L’adesione letterale ed acritica ad una qualsiasi legge, religione o ideologia porta alla rigidità, all’illibertà, all’asfissia della vita e del pensiero (Hillman docet). Un’adesione estrema sfocia nei fanatismi più perniciosi e pericolosi. Mentre la recita dell’adesione ad una legge, ad una religione o ad un’ideologia può avere risvolti comici in chi vi assiste pur partecipandovi. Tutto il capitoletto del Kippur (il punto 57 di 100) ne è una descrizione esemplare.

Non manca la riflessione sulla natura governativa dei Dieci comandamenti. Governativa e sommamente prescrittiva, aggiungerei. Come ad esempio il comandamento di onorare il padre e la madre («ed anche il loro bastone» come cantava De Andrè, un bastone che può essere concreto o psicologico). Questo Decalogo così ingiuntivo riflette il tempo e le condizioni in cui fu concepito. Piaccia o non piaccia sentirselo dire, antropologicamente, però, è così.

D'altronde, anche nei Vangeli sinottici vi sono prescrizioni ed ordini che risultano psicologicamente assurdi. Come quella di amare Dio («ama il Signore Dio tuo con tutto il tuo cuore, con tutta la tua anima e con tutta la tua mente»). Non si può amare a comando. Non si può ordinare di amare. Come se qualcuno ti dicesse:«Forza, amami, dài, che aspetti?». O si ama o non si ama. Spontaneamente. L’amore nasce o non nasce, comunque, sempre spontaneamente. E poi che Dio è quello che ordina all’uomo di amarlo (e questo anche qualora fosse solo un’esortazione e non un comando)? Proprio sotto un profilo filosofico e teologico: ma che razza di Dio è?

Preziosissimo poi il “glossario approssimativo” posto alla fine, che è di aiuto sia a chi sa qualcosa di ebraicità e di ebraismo sia a chi ne è completamente digiuno.

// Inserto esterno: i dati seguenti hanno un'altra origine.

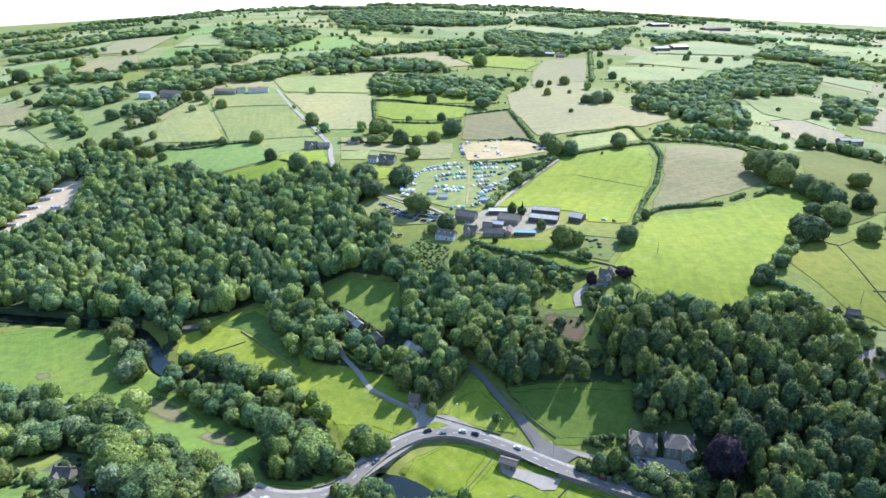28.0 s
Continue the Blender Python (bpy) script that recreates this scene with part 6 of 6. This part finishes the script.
def rubble(line, width, height, count, label, seed, loose=700):
    """A bank of broken stone: a mound of spoil, large stones on it, and smaller ones strewn between."""
    rng = np.random.default_rng(seed)
    heap = tagged(new("rubble_heap"), label, "rubble")
    c = curve_through(line, 1.0)
    heap.location = (*c[len(c) // 2], z_at(*c[len(c) // 2]))
    base = np.array(heap.location)
    t = np.gradient(c, axis=0)
    t /= np.linalg.norm(t, axis=1, keepdims=True) + 1e-9
    side = np.stack([t[:, 1], -t[:, 0]], 1)
    end = np.minimum(np.arange(len(c)), np.arange(len(c))[::-1]) / max(2.0, width * 0.5)

    def crest(i, u):
        """Height of the mound over the land at the step i and the share u of its half width."""
        return height * np.clip(1 - u * u, 0, 1) * np.clip(end[i], 0.05, 1) * (0.8 + 0.25 * np.sin(i * 0.9 + seed))

    us = np.linspace(-1, 1, 9)
    rows = np.arange(len(c))
    xy = c[:, None] + side[:, None] * us[None, :, None] * width / 2
    z = land(xy[..., 0], xy[..., 1]) + 0.35 + crest(rows[:, None], us[None]) + rng.uniform(-0.12, 0.12, (len(c), 9))
    k = (np.arange(len(c) - 1)[:, None] * 9 + np.arange(8)).ravel()
    tri = np.concatenate([np.stack([k, k + 9, k + 1], 1), np.stack([k + 1, k + 9, k + 10], 1)])
    mesh_object("mound", np.concatenate([xy, z[..., None]], -1).reshape(-1, 3) - base, tri, SPOIL, heap)

    def spot(n):
        i, u = rng.integers(0, len(c), n), np.clip(rng.normal(0, 0.55, n), -1.25, 1.25)
        q = c[i] + side[i] * u[:, None] * width / 2 + rng.uniform(-0.5, 0.5, (n, 2))
        return np.c_[q, land(q[:, 0], q[:, 1]) + 0.35 + crest(i, u)]

    for n, p in enumerate(spot(count)):
        r = new("rock", rock_meshes[n % 6])
        r.parent = heap
        s = rng.lognormal(-1.05, 0.35)
        r.location = p - base + (0, 0, s * 0.3)
        r.scale, r.rotation_euler = (s, s, s * 0.8), tuple(rng.uniform(0, 6.28, 3))
    p = spot(loose)
    s = rng.lognormal(-1.5, 0.35, loose)
    co, tri, _, _ = gather([(ICO_V * rng.uniform(0.6, 1.15, (12, 1)), ICO_F) for _ in range(4)], p[:, 0], p[:, 1], p[:, 2] + s * 0.3, np.stack([s, s * 1.2, s * 0.8], 1), rng.uniform(0, 6.28, loose), s)
    tagged(mesh_object("scree", co - base, tri, ROCK, heap), kind="stuff")


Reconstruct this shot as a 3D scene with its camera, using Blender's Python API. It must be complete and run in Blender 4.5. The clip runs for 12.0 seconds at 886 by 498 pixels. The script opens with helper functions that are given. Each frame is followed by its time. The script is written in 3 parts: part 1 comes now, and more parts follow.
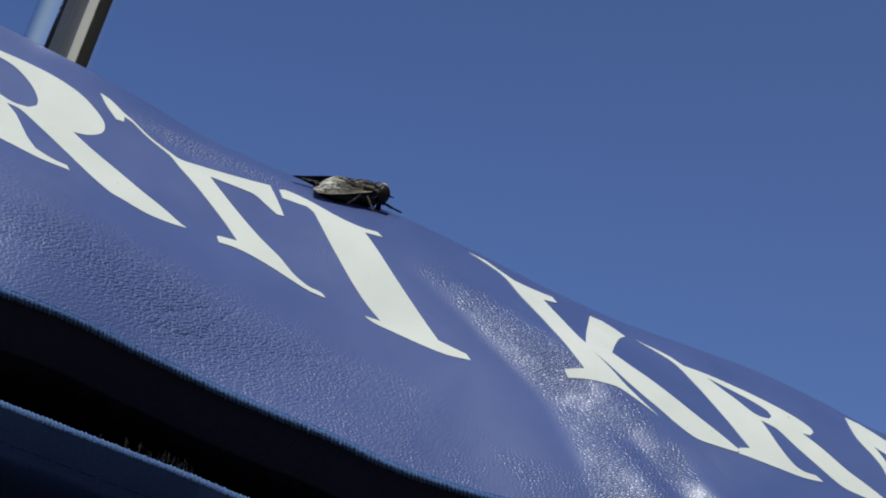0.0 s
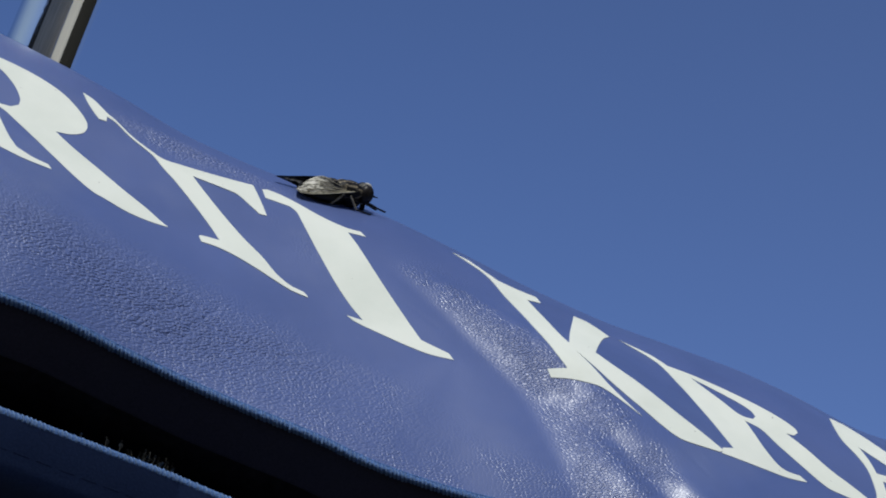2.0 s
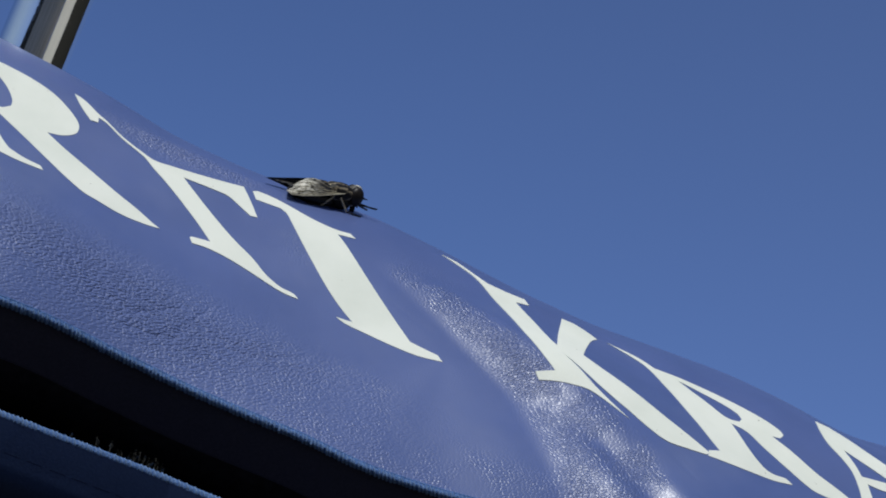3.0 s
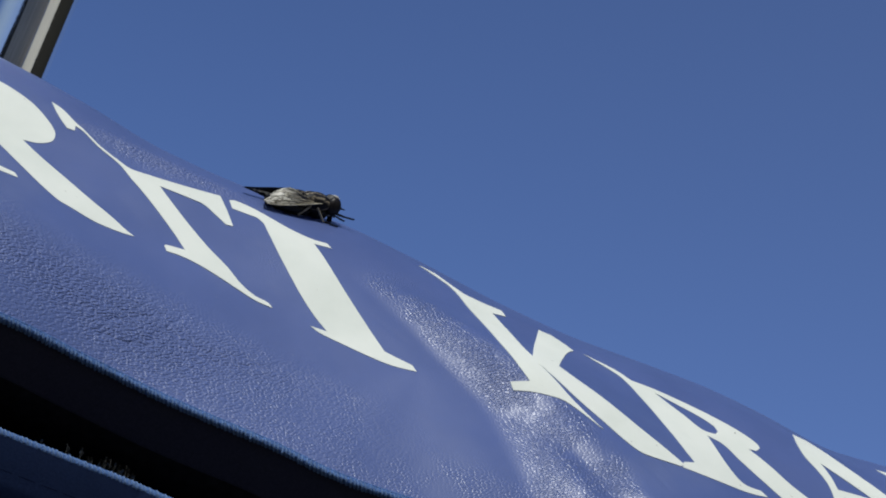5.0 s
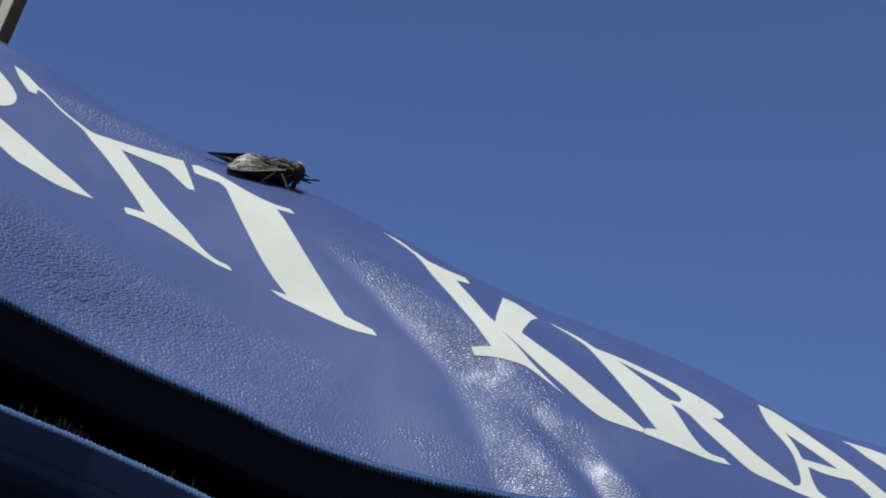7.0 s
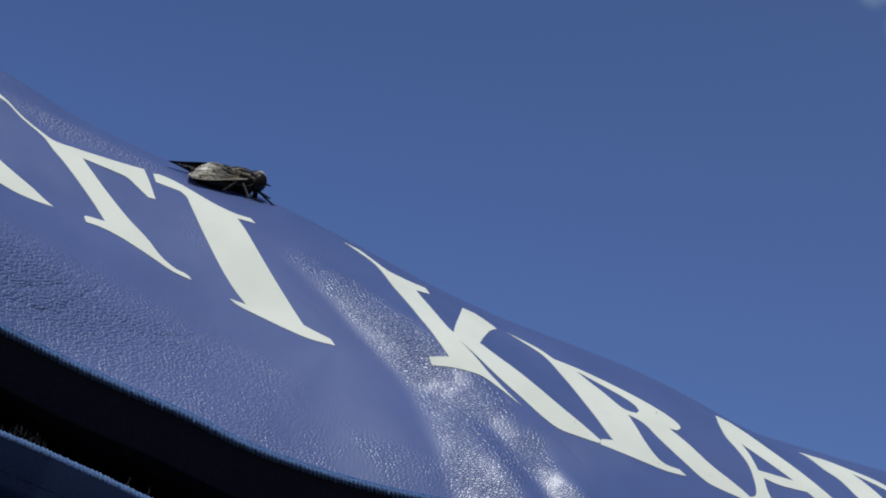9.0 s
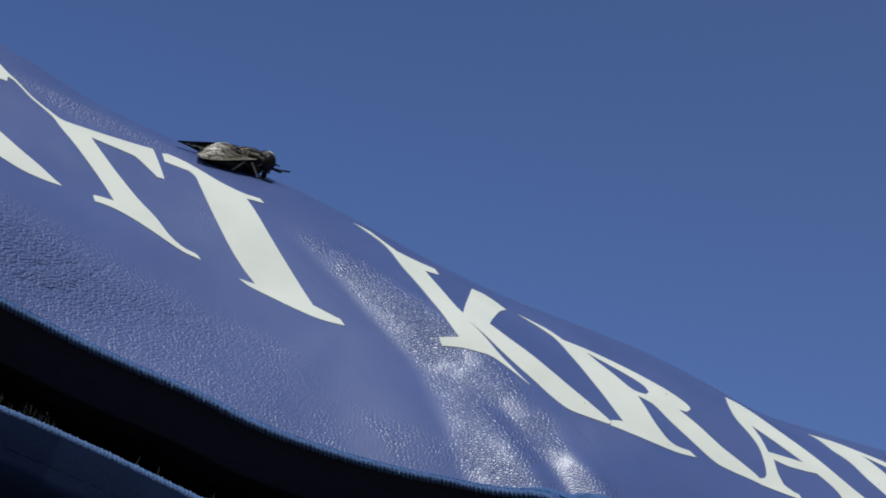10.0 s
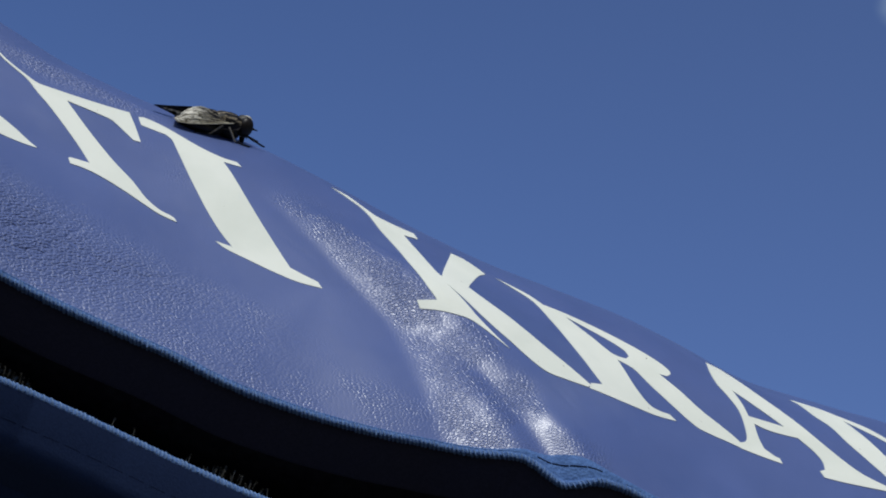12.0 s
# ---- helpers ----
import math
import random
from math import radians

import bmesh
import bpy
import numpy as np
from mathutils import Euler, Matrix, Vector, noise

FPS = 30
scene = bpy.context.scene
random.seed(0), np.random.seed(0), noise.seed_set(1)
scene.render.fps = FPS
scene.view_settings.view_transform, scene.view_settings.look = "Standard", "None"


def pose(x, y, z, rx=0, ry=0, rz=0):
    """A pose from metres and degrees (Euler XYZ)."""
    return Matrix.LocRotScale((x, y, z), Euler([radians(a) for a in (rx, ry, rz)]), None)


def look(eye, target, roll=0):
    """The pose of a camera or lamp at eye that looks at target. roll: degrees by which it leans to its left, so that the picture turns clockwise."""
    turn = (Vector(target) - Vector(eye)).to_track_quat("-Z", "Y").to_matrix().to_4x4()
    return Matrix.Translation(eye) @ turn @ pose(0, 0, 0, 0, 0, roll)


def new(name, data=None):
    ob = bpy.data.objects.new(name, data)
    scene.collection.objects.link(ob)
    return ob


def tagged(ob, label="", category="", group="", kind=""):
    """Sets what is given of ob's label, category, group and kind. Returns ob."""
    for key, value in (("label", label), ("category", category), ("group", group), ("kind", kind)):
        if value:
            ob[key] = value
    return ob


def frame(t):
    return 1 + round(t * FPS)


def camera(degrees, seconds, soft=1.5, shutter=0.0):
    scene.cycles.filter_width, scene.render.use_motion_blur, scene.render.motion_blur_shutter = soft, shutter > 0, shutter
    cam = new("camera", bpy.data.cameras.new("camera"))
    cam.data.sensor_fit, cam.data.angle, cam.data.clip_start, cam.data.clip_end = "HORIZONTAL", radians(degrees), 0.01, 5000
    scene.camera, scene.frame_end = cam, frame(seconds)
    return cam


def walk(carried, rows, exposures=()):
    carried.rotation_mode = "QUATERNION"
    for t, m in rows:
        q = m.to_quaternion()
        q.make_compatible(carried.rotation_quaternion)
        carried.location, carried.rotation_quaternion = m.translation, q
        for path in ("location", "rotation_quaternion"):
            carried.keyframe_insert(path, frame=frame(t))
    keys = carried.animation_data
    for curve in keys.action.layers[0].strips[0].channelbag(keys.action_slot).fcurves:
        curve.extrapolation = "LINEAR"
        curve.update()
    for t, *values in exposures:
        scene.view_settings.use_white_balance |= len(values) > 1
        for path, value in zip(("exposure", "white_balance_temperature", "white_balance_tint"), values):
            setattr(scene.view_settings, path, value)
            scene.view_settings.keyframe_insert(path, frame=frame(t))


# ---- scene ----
# A large fly resting on a padded blue vinyl cover with white lettering, beside a chrome post, under a clear sky.
cam = camera(26.0, 12.0, soft=1.9)
PATH = [
    (0, pose(-0.0865, -0.3748, 1.3670, 112.88, -15.52, -17.60)),
    (0.3, pose(-0.0896, -0.3749, 1.3672, 113.01, -15.31, -18.00)),
    (0.5, pose(-0.0917, -0.3750, 1.3680, 113.02, -15.17, -18.15)),
    (0.8, pose(-0.0890, -0.3744, 1.3664, 113.60, -15.37, -18.13)),
    (1, pose(-0.0871, -0.3738, 1.3658, 113.51, -15.24, -17.97)),
    (1.2, pose(-0.0864, -0.3745, 1.3663, 113.43, -15.39, -17.96)),
    (1.5, pose(-0.0857, -0.3765, 1.3670, 113.23, -15.54, -17.77)),
    (1.7, pose(-0.0861, -0.3774, 1.3663, 113.44, -15.67, -17.85)),
    (2, pose(-0.0834, -0.3744, 1.3661, 113.19, -15.45, -17.75)),
    (2.1, pose(-0.0828, -0.3739, 1.3659, 113.06, -15.41, -17.67)),
    (2.3, pose(-0.0836, -0.3760, 1.3647, 112.84, -15.12, -17.59)),
    (2.5, pose(-0.0831, -0.3760, 1.3641, 113.28, -15.36, -17.71)),
    (2.7, pose(-0.0841, -0.3766, 1.3649, 113.23, -15.39, -17.81)),
    (3, pose(-0.0843, -0.3770, 1.3661, 113.23, -15.61, -18.19)),
    (3.2, pose(-0.0843, -0.3773, 1.3660, 113.21, -15.64, -18.19)),
    (4.8, pose(-0.0795, -0.3778, 1.3658, 113.85, -15.82, -18.28)),
    (5, pose(-0.0787, -0.3776, 1.3657, 113.87, -15.90, -18.33)),
    (5.2, pose(-0.0768, -0.3784, 1.3659, 113.76, -15.80, -18.04)),
    (5.5, pose(-0.0745, -0.3803, 1.3659, 113.86, -15.62, -17.90)),
    (5.8, pose(-0.0719, -0.3816, 1.3663, 113.99, -16.23, -18.01)),
    (6, pose(-0.0699, -0.3812, 1.3665, 114.09, -16.19, -17.98)),
    (6.2, pose(-0.0693, -0.3802, 1.3658, 114.28, -16.33, -18.16)),
    (6.5, pose(-0.0689, -0.3789, 1.3645, 114.45, -15.95, -18.46)),
    (6.6, pose(-0.0688, -0.3784, 1.3642, 114.35, -15.89, -18.54)),
    (6.8, pose(-0.0684, -0.3778, 1.3630, 114.04, -15.89, -18.34)),
    (7, pose(-0.0679, -0.3768, 1.3619, 113.89, -16.14, -18.38)),
    (7.2, pose(-0.0647, -0.3766, 1.3608, 113.83, -16.00, -18.05)),
    (8.8, pose(-0.0626, -0.3817, 1.3634, 114.12, -16.26, -18.59)),
    (9, pose(-0.0647, -0.3808, 1.3634, 114.23, -16.30, -19.13)),
    (9.2, pose(-0.0654, -0.3814, 1.3639, 114.13, -16.24, -19.12)),
    (9.5, pose(-0.0665, -0.3813, 1.3644, 114.07, -16.31, -19.14)),
    (9.8, pose(-0.0656, -0.3796, 1.3631, 113.88, -16.46, -19.12)),
    (10, pose(-0.0653, -0.3786, 1.3620, 113.86, -16.40, -19.10)),
    (10.2, pose(-0.0644, -0.3777, 1.3611, 113.94, -16.49, -19.11)),
    (10.5, pose(-0.0629, -0.3768, 1.3594, 113.94, -16.12, -18.99)),
    (10.8, pose(-0.0625, -0.3775, 1.3600, 113.80, -15.99, -18.90)),
    (11, pose(-0.0621, -0.3778, 1.3605, 113.80, -16.10, -18.96)),
    (11.2, pose(-0.0589, -0.3747, 1.3591, 113.60, -15.91, -18.89)),
    (11.3, pose(-0.0578, -0.3742, 1.3581, 113.38, -15.85, -18.84)),
    (11.5, pose(-0.0567, -0.3746, 1.3556, 113.73, -15.86, -18.74)),
    (11.6, pose(-0.0576, -0.3760, 1.3557, 113.82, -15.86, -18.79)),
    (11.8, pose(-0.0594, -0.3756, 1.3567, 113.87, -16.17, -19.16)),
    (12, pose(-0.0602, -0.3755, 1.3579, 113.71, -16.15, -19.33)),
]
EXPOSURES = [(0, 0.0), (1.5, 0.04), (3, 0.08), (5.5, 0.09), (6.5, 0.05), (7.2, 0.02), (9.5, -0.05), (11, 0.0), (12, 0.03)]
walk(cam, PATH, EXPOSURES)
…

Insomma, questo dittico in 200 punti a me pare una recherche stringata all’osso, depurata quasi totalmente di ogni figuratività; una recherche essenziale capace di tracciare il percorso di un corpo, di un’anima e di un’intelligenza smaccatamente fuori dall’ordinario; insomma, il percorso di un essere straordinario che per nostra fortuna scrive dando così testimonianza di una tanto faticosa quanto fascinosa individuazione.